Getting an appointment to see a doctor in the United Kingdom is truly a battle. It requires picking up the phone at 7:59am and pressing “dial” as soon as the clock turns 8am – at which point, you are competing with dozens, if not more, of local people desperately trying to reach the local GP office to get an appointment. If you’re lucky, you’ll be put through to a receptionist who will ask you your symptoms and offer a telephone consultation with a doctor some time within the next three weeks – depending on how severe your symptoms might be. Getting treatment requires being placed on a long waiting list. It is tiresome and difficult, and nothing like it used to be.
It's why doctors in the U.K. couldn’t diagnose my condition, but the first doctors I see here in the United States caught it immediately. But what use is that if my ability to see a doctor is determined by a private company that frankly doesn’t care if I live or die?
Both of our countries have broken systems. There is clear demand from the American people for something new, and this Trump administration – which is bringing together people from both the left and the right – could be the administration to make real change. Trump himself, during his years as a Democrat, has advocated for some kind of socialized system, and he only stopped talking about it when he chose to run as a Republican. He knows, of course, that the Republican base is fiercely opposed to any kind of government-run healthcare system, and veering too far from the traditional GOP platform could have lost him his chances of winning in 2016. But it is 2025, times have changed, and the Republican Party seems to be open to bipartisanship in a way that I never would have expected before.
The U.S. doesn’t need to adopt the U.K.’s struggling system. In fact, it would probably be unwise at this point. But there is a multitude of options available to us, with many split private-government systems proving successful across Europe.
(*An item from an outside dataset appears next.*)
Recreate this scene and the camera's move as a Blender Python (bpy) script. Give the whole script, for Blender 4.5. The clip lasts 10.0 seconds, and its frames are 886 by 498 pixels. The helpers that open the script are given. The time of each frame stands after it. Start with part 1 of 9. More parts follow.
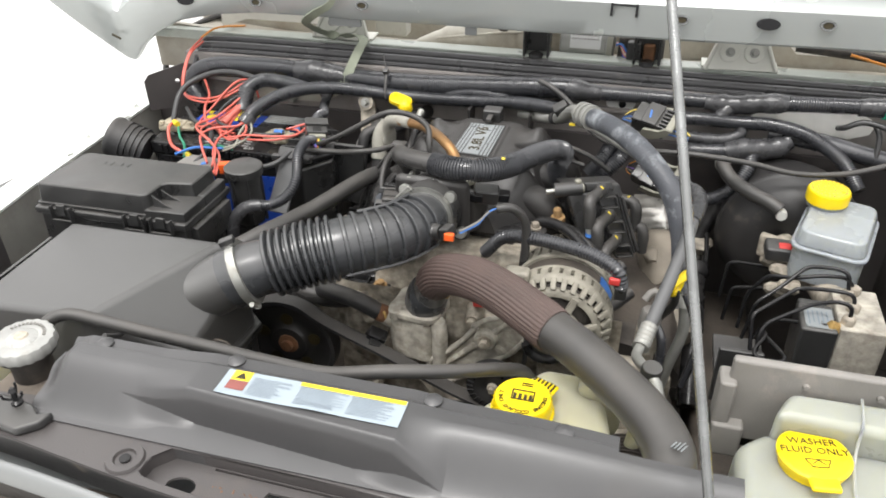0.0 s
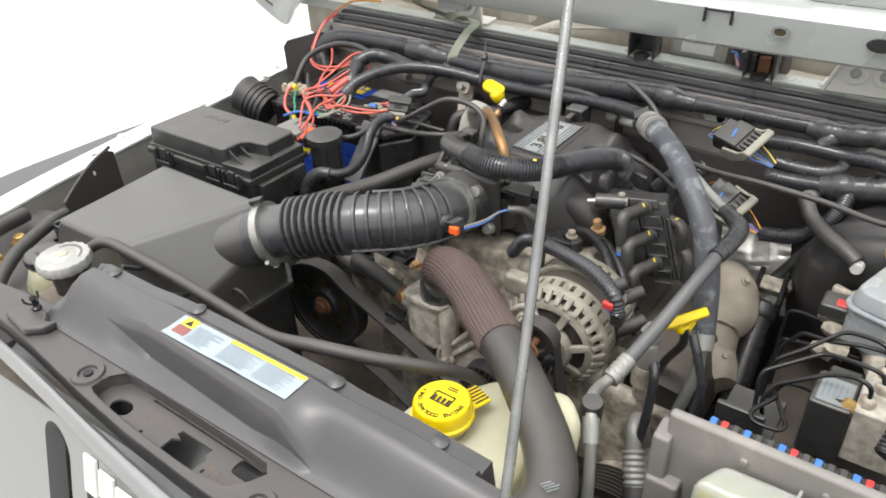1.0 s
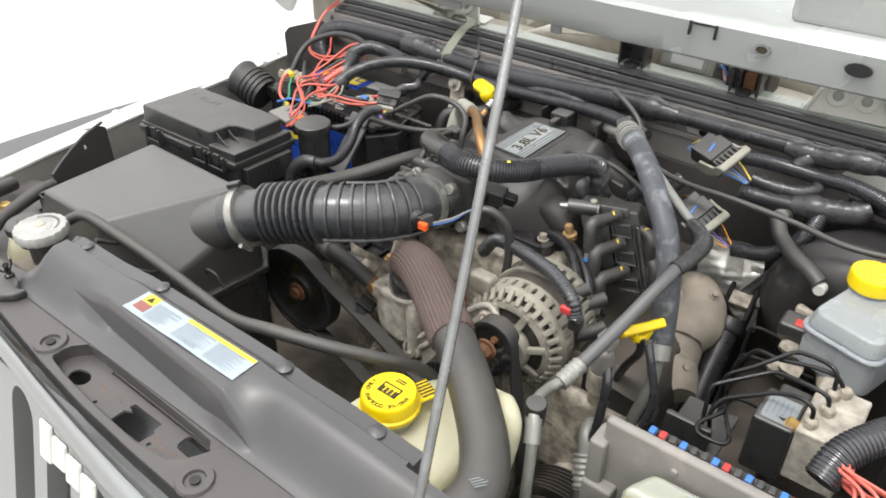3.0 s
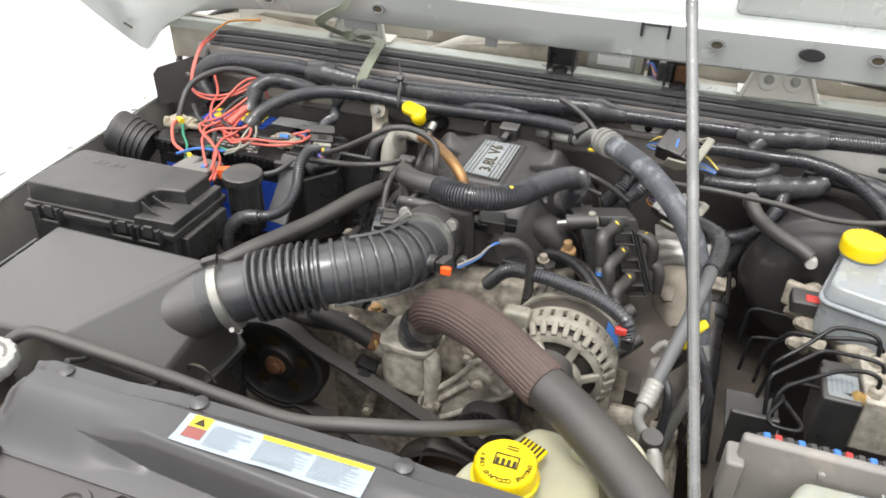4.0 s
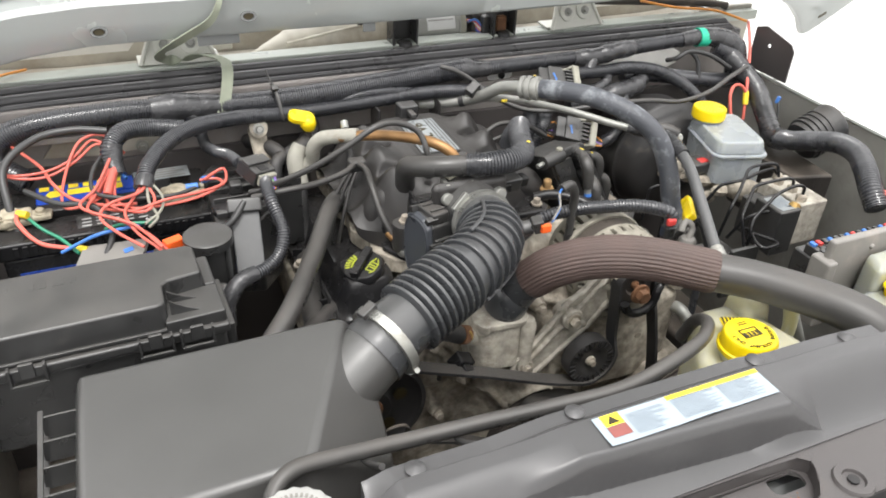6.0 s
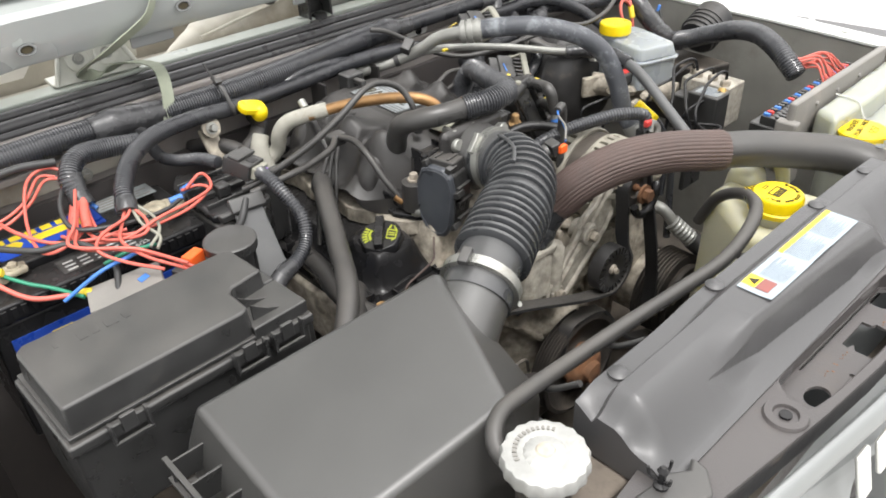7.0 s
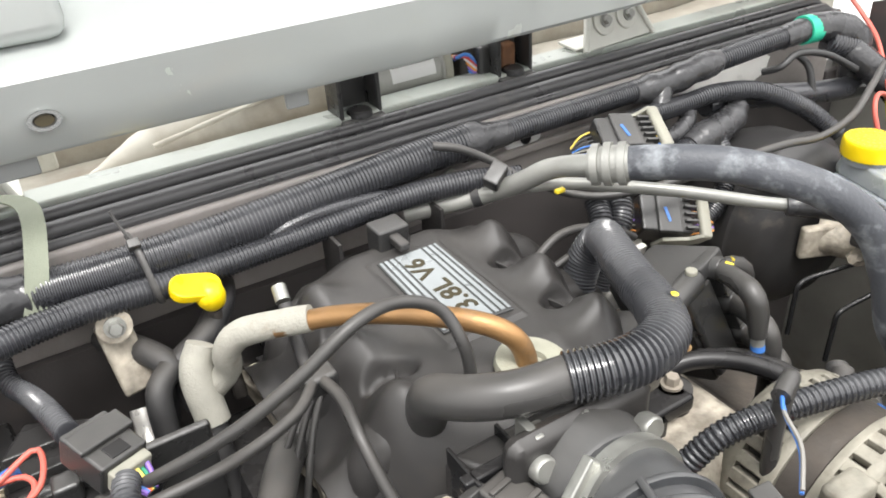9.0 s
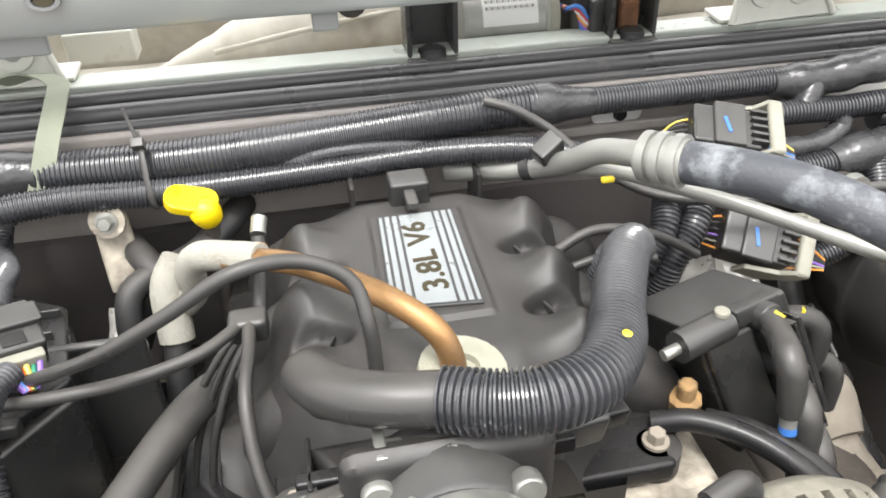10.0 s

Any of those systems is preferable to America’s current setup that makes it easy for only the nation’s richest and very poorest to access care. It seems to me that unless you qualify for Medicaid or have deep pockets, healthcare is painfully confusing, expensive, and likely to cause people to delay seeking the care they need to stay health.
If Trump wants to Make America Healthy Again, he would be wise to consider something more radical than simply ending Obama Care. Don’t you think?